The voice, or may I say cacophony, in the business AND political circles is growing with respect to shifting the focus from the inflation-hawk stance to the forward and growth looking stance. The key argument is that we are well on our way to lower inflation where-as the growth has still not picked up.
The financial minister has also argued for a rate cut to fuel growth but the governor has held his ground firm and the rate cut does not look in sight.
Now being neutral is no fun. My stance/opinion is that it is too early. I am with what the governor thinks on this. Why?
Human factors -
1. The 2 gifts that UPA gave us were - stagflation and a weak rupee. Enter Mr. Rajan - we have seen a steadily declining inflation. However, when we look at the global picture - EU, Japan and to some extent US are struggling with lower inflation - or worse deflation. So India seems out of place in this context. More importantly, having a well respected economist who has been the EA to the PM and carries a global outlook should give him enough credibility when it comes to steering us out of this mess.
2. Might I say that the centre does has some vested interests - albiet not so evil. They would much more like to show a higher growth (which would come with rate cuts and more credit supply) rather than just a lower inflation (Something for which they might not get the credit for at all - I would much rather credit Rajan for that). No doubt, My. Jaitley is pushing for a rate cut.
Practical matters -
1. As pointed out earlier - similar economies are struggling with deflationary pressures.
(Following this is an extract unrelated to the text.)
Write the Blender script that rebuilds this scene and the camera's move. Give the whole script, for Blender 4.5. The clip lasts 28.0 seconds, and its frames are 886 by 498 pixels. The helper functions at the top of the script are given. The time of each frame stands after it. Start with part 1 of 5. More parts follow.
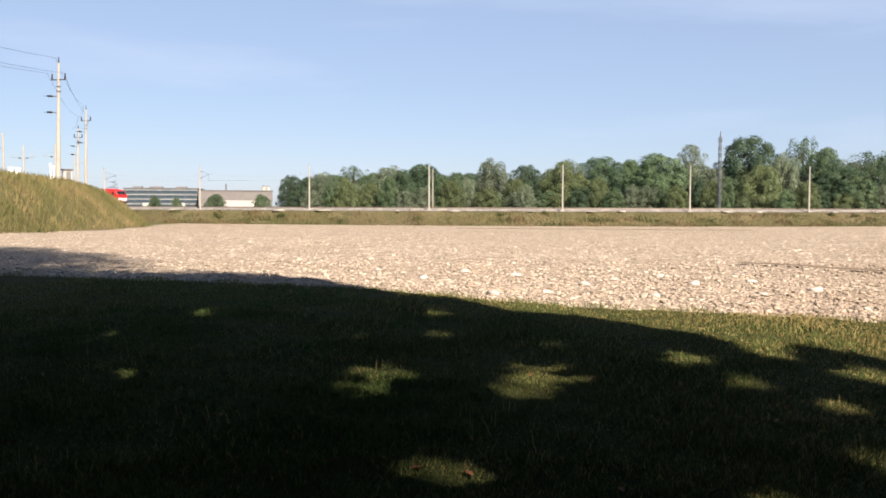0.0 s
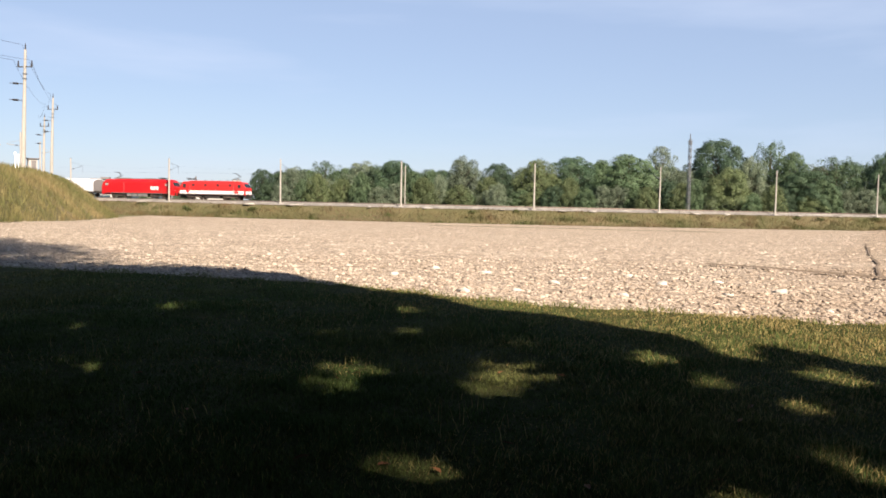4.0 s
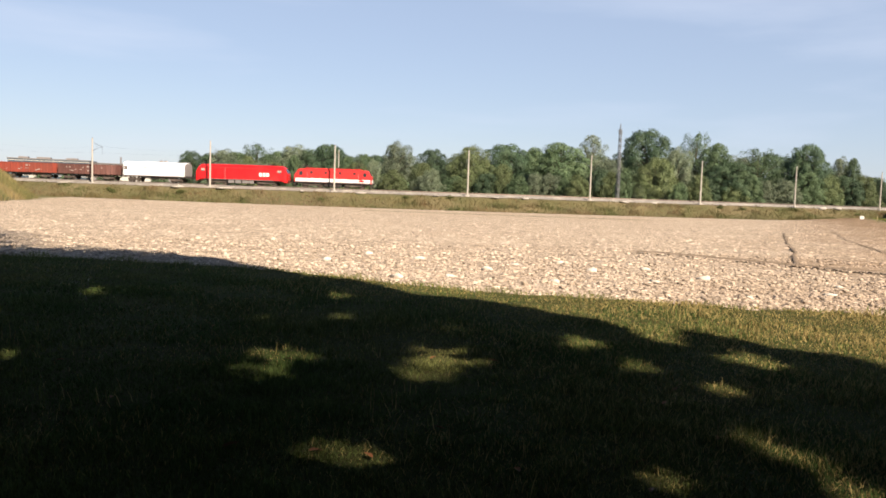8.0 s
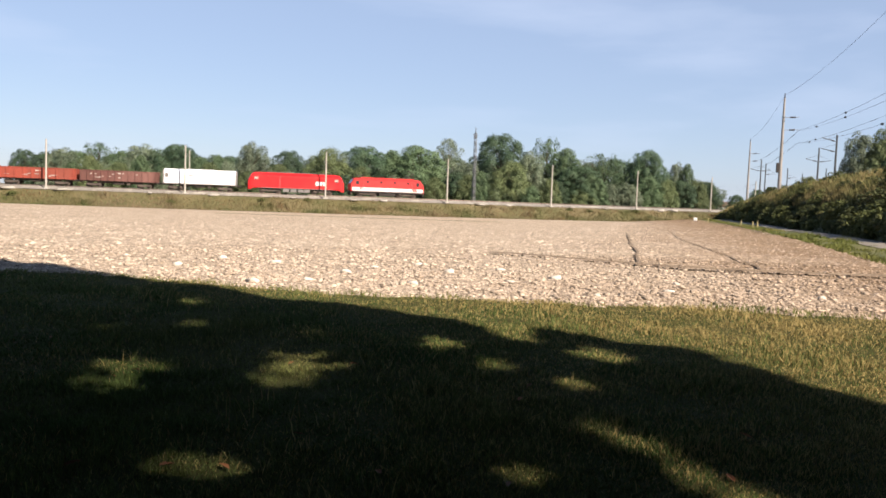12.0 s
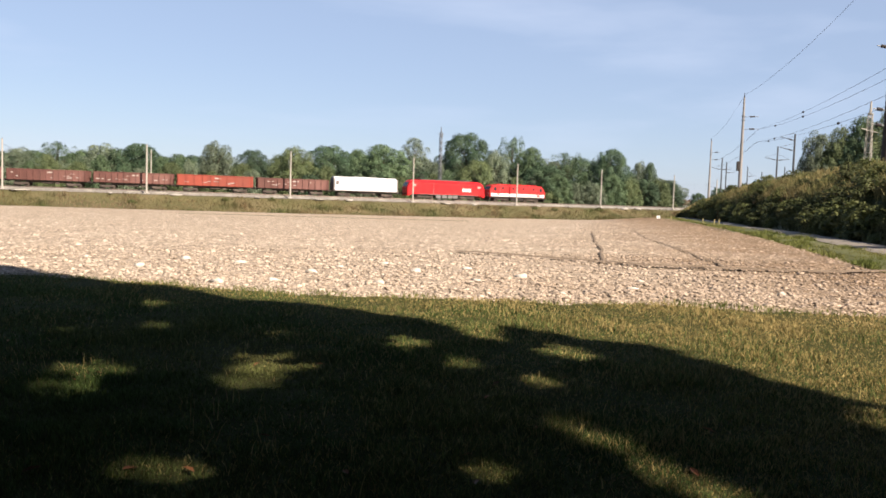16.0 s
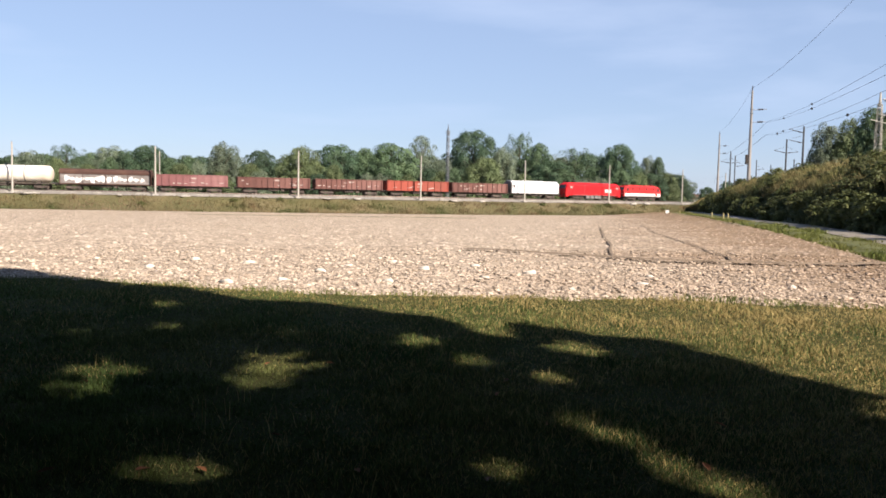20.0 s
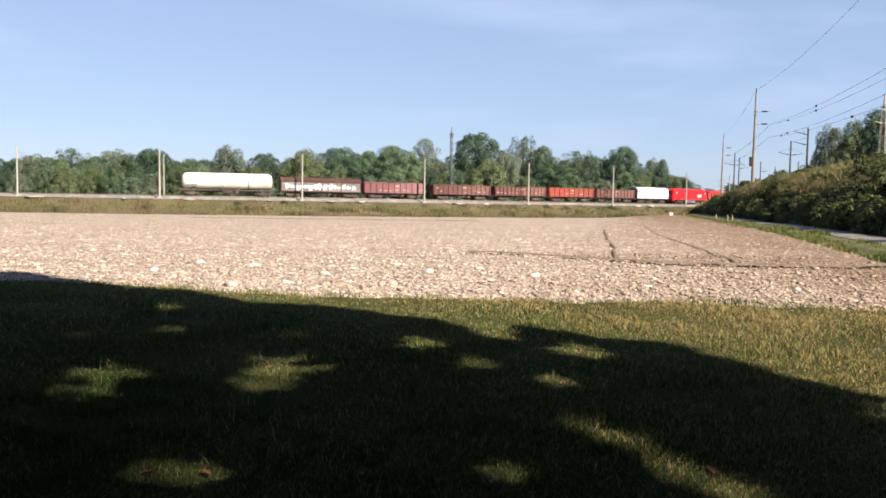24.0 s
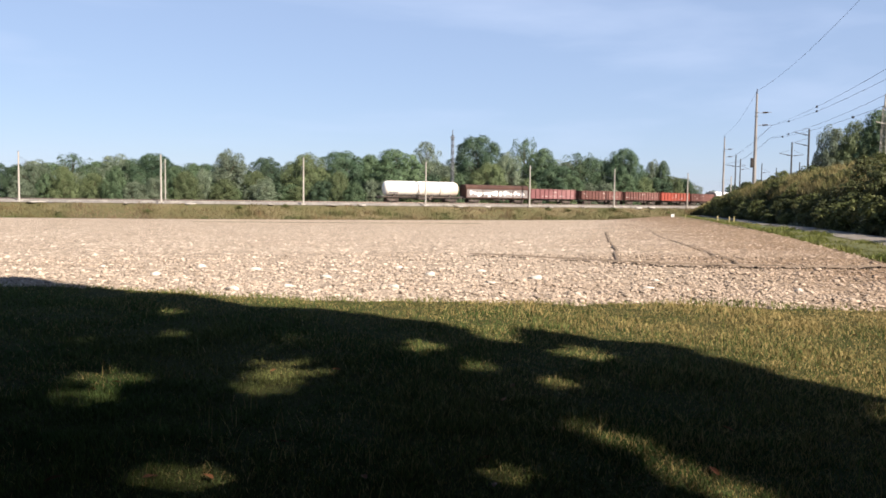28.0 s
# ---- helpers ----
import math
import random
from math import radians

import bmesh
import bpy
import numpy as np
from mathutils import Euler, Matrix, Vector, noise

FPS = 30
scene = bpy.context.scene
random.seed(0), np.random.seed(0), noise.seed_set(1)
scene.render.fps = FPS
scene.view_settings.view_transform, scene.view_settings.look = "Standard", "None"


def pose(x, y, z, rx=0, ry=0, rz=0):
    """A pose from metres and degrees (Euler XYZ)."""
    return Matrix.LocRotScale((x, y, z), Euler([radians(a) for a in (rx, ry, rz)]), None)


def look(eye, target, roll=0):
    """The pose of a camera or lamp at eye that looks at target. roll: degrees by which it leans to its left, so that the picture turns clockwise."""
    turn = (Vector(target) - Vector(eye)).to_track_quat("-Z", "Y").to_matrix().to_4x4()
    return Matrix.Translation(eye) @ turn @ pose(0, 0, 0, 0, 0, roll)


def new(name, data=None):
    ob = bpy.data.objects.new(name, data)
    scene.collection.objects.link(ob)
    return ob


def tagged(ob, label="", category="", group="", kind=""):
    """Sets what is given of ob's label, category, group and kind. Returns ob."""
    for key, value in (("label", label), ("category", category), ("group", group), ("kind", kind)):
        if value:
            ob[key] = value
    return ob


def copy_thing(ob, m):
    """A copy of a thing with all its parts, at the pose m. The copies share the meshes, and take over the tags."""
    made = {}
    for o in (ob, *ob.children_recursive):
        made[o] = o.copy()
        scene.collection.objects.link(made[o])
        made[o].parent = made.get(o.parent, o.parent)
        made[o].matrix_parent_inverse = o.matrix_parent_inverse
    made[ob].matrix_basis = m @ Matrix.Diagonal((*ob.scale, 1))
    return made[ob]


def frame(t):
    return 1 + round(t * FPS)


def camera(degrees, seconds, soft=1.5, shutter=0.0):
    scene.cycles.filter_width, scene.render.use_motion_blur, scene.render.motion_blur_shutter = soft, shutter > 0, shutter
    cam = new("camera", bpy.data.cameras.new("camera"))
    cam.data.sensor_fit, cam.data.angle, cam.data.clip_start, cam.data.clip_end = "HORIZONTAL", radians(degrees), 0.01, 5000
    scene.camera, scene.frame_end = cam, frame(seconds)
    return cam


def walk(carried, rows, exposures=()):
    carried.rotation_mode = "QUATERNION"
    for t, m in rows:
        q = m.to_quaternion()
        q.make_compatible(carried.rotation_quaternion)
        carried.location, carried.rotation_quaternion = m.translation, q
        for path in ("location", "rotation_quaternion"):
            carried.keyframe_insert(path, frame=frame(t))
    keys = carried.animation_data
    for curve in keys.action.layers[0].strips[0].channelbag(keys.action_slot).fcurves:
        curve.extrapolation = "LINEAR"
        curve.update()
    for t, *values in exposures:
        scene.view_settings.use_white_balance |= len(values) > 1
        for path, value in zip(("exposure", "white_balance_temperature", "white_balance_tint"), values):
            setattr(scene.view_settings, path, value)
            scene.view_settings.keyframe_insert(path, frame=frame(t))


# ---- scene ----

Celebrating a lowering inflation may thus be premature for us.
Source: RBI website.
The inflation has definitely eased. However, the inflation has dipped severely mainly because of a sharp fall in oil prices (yellow line). This is something that is not internal to India. The manufacturing inflation is still above 3% - signalling a shortfall in output. We need to be more sure that the economy has come out of these internal and structural problems before initiating a rate cut.
2. I recently read an article in Mint - The cautious central banker. This argues for a conservative central banker when the government does not have a lot of credibility with regards to tackling inflation. The argument goes as follows -
Nominal wages are sticky since it would be difficult for the companies to revies wages every month. However, a government that is looking for growth would be tempted to reduce wages and increase employment and output through an inflation surprise. Now the problem is that consumers will ultimately see a reduction in real wages, especially in a country where the credibility of the government with respect to tackling inflation is low (consider the populist policies of UPA - fuel and food subsidies that strained the budget deficit). This could later lead to an inflation spiral.
The solution is - as suggested by Rogoff - place a cautious and credible central banker. India has that!
Rajan has consistently argued that the so called inflation-growth trade-off is illusionary. Unless we bring down the inflation, growth seems unfathomable. Inflation is hurting rather than limiting growth! So cutting the rates early and risking an above 7% inflation is too risky!